* **PROBLEM**
Return only the stretch of the material below that begins with the line containing "Write the Blender" and ends with the line containing "from math import radians", exactly; both of those lines belong to it.

** START OF GIVEN RECORDS **

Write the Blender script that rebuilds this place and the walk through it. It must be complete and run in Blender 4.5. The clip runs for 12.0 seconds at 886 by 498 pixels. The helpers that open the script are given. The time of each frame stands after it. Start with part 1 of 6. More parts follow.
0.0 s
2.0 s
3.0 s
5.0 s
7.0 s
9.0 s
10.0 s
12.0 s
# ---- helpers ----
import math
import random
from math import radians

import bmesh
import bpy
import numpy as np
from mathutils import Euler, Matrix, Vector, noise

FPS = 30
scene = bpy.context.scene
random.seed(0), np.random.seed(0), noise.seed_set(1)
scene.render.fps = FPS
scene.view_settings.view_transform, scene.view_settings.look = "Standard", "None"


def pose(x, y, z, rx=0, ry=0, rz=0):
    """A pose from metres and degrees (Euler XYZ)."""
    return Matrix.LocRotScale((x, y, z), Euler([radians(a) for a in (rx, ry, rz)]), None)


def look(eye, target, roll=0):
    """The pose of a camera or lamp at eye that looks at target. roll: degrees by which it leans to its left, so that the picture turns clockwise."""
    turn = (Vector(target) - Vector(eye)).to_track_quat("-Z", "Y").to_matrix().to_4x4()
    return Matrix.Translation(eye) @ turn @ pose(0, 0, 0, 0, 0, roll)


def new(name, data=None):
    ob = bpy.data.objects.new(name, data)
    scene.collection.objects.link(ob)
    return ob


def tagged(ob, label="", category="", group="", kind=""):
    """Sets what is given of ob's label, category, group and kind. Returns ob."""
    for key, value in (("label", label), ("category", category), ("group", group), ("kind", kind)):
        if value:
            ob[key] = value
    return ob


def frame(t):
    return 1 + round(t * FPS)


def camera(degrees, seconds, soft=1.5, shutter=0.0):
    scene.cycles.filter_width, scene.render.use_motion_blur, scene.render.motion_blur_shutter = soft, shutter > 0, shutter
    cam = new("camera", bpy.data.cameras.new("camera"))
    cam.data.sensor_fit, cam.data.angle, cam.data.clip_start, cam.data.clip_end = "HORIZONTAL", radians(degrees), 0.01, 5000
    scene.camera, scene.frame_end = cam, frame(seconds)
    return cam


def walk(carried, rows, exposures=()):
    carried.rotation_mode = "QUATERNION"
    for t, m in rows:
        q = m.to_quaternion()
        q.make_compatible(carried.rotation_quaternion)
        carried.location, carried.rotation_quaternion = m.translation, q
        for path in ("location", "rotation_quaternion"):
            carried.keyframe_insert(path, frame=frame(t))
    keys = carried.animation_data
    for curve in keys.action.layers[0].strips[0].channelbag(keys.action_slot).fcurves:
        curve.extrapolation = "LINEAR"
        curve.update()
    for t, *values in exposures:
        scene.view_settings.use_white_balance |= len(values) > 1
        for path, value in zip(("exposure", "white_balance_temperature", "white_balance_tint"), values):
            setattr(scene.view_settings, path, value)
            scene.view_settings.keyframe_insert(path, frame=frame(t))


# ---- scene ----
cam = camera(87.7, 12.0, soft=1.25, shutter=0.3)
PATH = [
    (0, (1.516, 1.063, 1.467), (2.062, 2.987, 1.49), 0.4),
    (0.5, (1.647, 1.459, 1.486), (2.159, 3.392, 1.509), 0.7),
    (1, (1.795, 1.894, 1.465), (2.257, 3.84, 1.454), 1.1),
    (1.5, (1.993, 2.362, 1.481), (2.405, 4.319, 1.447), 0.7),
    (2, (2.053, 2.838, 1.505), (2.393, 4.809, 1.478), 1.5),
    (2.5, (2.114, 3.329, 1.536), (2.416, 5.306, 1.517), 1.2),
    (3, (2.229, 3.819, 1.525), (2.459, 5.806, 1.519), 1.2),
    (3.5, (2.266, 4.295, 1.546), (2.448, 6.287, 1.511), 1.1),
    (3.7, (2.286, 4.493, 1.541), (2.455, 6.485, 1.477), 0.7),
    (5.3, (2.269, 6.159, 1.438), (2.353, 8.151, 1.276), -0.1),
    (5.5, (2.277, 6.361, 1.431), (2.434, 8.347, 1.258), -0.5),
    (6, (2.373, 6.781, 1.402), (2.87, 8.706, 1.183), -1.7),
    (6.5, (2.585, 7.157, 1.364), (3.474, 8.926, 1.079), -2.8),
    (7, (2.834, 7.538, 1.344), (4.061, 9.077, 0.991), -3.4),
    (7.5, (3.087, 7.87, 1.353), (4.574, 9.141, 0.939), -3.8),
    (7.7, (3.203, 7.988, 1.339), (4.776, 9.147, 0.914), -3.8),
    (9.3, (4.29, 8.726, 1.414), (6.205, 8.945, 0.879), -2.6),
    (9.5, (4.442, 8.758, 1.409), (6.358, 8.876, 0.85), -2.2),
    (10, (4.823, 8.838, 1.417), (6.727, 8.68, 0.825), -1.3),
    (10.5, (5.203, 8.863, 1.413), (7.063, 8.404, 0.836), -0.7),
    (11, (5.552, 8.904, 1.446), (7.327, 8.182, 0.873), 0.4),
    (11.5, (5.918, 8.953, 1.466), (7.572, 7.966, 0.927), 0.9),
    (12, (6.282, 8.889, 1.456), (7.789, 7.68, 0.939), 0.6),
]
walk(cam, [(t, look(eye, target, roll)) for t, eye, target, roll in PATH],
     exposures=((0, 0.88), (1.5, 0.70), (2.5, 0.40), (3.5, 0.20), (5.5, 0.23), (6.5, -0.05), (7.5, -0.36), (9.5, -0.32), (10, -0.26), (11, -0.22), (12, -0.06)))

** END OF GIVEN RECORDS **
** START OF GIVEN RECORDS **

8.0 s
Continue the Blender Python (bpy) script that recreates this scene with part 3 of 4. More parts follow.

** END OF GIVEN RECORDS **
** START OF GIVEN RECORDS **

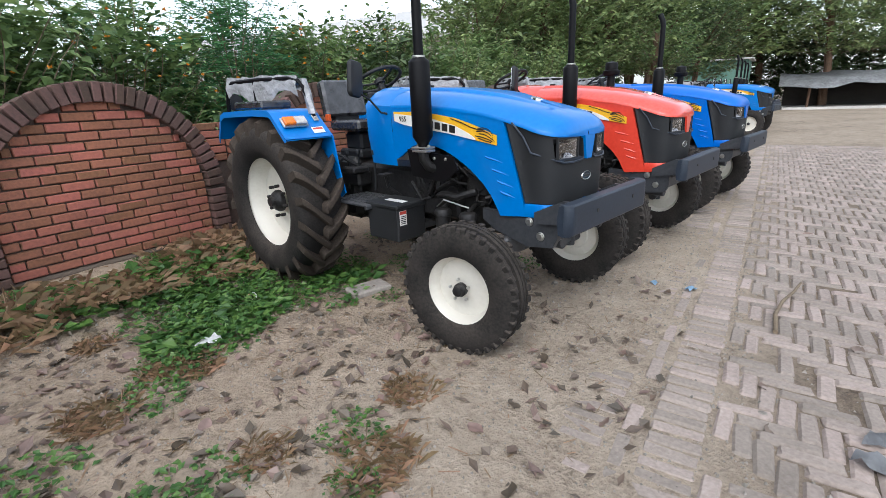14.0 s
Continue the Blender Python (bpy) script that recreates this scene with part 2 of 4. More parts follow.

** END OF GIVEN RECORDS **

* **PROBLEM SOLUTION**
Write the Blender script that rebuilds this place and the walk through it. It must be complete and run in Blender 4.5. The clip runs for 12.0 seconds at 886 by 498 pixels. The helpers that open the script are given. The time of each frame stands after it. Start with part 1 of 6. More parts follow.
0.0 s
2.0 s
3.0 s
5.0 s
7.0 s
9.0 s
10.0 s
12.0 s
# ---- helpers ----
import math
import random
from math import radians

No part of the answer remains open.